[start]

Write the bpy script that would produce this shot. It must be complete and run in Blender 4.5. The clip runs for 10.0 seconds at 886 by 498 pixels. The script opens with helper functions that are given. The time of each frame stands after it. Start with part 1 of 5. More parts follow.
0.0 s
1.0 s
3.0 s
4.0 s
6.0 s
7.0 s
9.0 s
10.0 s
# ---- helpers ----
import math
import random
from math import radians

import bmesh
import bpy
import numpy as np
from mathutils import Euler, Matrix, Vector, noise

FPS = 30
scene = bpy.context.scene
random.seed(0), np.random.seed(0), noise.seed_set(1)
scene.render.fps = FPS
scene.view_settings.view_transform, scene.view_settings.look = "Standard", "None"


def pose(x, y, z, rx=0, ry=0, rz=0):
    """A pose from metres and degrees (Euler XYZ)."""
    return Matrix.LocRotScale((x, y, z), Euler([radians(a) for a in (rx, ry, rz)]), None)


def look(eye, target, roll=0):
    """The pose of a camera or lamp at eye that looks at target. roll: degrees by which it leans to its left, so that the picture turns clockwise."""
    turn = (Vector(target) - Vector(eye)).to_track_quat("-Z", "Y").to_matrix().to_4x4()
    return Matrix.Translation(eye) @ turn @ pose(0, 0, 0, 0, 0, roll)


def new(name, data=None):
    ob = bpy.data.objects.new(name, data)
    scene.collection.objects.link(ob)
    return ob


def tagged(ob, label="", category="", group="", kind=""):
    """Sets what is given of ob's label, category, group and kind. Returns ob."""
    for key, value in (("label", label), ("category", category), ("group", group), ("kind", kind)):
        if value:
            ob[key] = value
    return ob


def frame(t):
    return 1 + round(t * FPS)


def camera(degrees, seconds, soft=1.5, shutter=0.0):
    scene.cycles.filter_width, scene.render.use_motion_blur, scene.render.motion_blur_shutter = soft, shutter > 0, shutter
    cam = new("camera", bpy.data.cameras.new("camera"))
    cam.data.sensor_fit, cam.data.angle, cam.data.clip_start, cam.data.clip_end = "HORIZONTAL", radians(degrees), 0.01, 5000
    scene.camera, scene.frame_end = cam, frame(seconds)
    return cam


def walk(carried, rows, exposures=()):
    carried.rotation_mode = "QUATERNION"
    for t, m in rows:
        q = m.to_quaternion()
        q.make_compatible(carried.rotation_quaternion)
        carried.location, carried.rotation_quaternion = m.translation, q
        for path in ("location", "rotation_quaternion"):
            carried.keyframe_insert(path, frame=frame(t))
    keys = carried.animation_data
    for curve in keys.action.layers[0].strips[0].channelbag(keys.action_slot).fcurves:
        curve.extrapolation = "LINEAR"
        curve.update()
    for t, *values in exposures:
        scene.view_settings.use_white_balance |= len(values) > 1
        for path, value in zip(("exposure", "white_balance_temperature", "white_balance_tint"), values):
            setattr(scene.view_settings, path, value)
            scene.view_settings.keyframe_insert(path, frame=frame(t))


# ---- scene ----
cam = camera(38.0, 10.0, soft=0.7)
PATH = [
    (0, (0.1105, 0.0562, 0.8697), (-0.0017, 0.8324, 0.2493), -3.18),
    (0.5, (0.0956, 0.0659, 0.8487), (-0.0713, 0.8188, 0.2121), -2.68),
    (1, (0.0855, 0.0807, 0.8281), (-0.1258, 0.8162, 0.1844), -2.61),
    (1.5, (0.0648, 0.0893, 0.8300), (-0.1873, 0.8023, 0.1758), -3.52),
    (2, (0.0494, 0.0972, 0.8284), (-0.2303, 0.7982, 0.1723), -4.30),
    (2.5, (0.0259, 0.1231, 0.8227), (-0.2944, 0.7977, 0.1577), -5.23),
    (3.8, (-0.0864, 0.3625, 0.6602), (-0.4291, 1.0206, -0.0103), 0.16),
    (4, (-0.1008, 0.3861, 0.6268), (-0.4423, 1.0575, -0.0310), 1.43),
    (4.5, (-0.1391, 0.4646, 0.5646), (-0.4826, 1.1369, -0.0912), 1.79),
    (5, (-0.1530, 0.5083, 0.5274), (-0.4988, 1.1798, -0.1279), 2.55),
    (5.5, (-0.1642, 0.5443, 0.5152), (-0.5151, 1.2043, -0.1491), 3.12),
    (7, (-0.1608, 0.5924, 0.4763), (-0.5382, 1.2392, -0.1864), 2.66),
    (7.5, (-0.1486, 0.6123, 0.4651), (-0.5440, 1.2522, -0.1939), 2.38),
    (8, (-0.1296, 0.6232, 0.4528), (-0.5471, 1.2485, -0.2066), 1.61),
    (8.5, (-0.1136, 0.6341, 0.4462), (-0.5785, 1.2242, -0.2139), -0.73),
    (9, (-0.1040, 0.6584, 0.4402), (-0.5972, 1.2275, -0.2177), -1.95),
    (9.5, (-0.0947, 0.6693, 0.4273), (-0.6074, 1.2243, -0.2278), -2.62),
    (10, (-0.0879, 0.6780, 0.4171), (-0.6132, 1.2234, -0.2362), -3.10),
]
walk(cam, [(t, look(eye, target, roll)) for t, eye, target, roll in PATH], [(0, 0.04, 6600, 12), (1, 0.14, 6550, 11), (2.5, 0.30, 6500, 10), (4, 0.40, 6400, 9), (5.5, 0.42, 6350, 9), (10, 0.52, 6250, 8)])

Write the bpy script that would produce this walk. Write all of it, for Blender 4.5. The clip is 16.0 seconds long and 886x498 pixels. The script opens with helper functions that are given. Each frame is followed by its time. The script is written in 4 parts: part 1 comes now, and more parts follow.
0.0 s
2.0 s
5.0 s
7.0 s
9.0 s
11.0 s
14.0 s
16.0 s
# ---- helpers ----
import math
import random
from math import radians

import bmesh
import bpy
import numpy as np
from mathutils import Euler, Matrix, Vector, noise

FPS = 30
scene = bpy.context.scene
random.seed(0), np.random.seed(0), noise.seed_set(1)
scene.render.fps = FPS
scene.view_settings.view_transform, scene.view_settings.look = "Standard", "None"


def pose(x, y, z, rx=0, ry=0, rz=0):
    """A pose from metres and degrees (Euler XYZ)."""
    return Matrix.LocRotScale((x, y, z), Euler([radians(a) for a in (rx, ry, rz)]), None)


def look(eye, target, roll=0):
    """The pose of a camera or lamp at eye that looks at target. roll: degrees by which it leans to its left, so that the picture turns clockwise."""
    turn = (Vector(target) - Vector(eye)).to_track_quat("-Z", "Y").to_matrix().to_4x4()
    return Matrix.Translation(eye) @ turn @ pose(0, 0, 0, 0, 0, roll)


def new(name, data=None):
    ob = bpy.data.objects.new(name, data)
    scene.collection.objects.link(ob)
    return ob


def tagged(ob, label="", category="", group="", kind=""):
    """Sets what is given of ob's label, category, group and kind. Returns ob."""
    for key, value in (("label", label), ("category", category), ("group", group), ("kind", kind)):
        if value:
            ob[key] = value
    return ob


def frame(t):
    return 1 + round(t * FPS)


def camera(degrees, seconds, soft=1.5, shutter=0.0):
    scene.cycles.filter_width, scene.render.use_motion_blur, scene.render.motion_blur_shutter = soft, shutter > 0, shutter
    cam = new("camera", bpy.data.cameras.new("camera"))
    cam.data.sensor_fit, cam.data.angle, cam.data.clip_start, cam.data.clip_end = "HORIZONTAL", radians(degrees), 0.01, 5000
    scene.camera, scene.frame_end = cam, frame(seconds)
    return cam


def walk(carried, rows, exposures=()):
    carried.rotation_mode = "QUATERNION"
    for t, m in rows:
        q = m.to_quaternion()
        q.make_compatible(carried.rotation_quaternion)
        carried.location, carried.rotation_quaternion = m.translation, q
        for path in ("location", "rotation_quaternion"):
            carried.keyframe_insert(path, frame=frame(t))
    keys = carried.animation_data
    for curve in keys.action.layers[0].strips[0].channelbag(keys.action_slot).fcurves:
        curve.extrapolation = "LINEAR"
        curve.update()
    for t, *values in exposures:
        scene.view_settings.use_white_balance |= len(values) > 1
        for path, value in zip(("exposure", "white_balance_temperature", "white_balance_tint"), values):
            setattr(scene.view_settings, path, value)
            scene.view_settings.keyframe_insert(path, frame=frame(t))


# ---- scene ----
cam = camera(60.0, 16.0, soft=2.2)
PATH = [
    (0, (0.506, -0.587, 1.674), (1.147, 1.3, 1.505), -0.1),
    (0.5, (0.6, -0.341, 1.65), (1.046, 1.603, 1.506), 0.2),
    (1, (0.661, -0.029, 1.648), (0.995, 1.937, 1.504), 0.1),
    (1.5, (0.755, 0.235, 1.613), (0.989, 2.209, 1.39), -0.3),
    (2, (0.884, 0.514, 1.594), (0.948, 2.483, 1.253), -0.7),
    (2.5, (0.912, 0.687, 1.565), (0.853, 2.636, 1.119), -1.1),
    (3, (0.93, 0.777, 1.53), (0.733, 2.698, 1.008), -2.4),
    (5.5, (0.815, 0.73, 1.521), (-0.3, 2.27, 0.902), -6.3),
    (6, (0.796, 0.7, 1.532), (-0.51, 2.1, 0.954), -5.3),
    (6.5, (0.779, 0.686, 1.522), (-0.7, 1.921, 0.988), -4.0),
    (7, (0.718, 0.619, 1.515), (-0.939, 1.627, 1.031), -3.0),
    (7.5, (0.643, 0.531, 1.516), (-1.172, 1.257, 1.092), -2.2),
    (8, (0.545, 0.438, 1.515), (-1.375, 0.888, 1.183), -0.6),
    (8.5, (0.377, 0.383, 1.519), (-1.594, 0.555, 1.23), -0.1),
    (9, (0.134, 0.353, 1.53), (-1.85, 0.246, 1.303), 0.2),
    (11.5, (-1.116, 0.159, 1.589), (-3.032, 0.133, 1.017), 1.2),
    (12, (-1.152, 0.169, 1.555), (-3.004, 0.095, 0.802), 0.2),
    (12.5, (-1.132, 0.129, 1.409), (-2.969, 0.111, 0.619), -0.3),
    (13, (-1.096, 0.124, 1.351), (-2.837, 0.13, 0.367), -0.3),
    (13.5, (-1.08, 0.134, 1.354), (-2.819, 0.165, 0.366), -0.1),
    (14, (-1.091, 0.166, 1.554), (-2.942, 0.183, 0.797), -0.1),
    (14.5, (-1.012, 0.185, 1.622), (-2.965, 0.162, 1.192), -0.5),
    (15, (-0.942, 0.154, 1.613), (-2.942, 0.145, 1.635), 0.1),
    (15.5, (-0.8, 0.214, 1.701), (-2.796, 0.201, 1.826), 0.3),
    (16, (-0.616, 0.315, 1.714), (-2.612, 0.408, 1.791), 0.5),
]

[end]

** EXERCISE BRIEF **
Give the number of lines in the records that contain the string "Write", and nothing besides.

** RESULT OF THE TASK **
2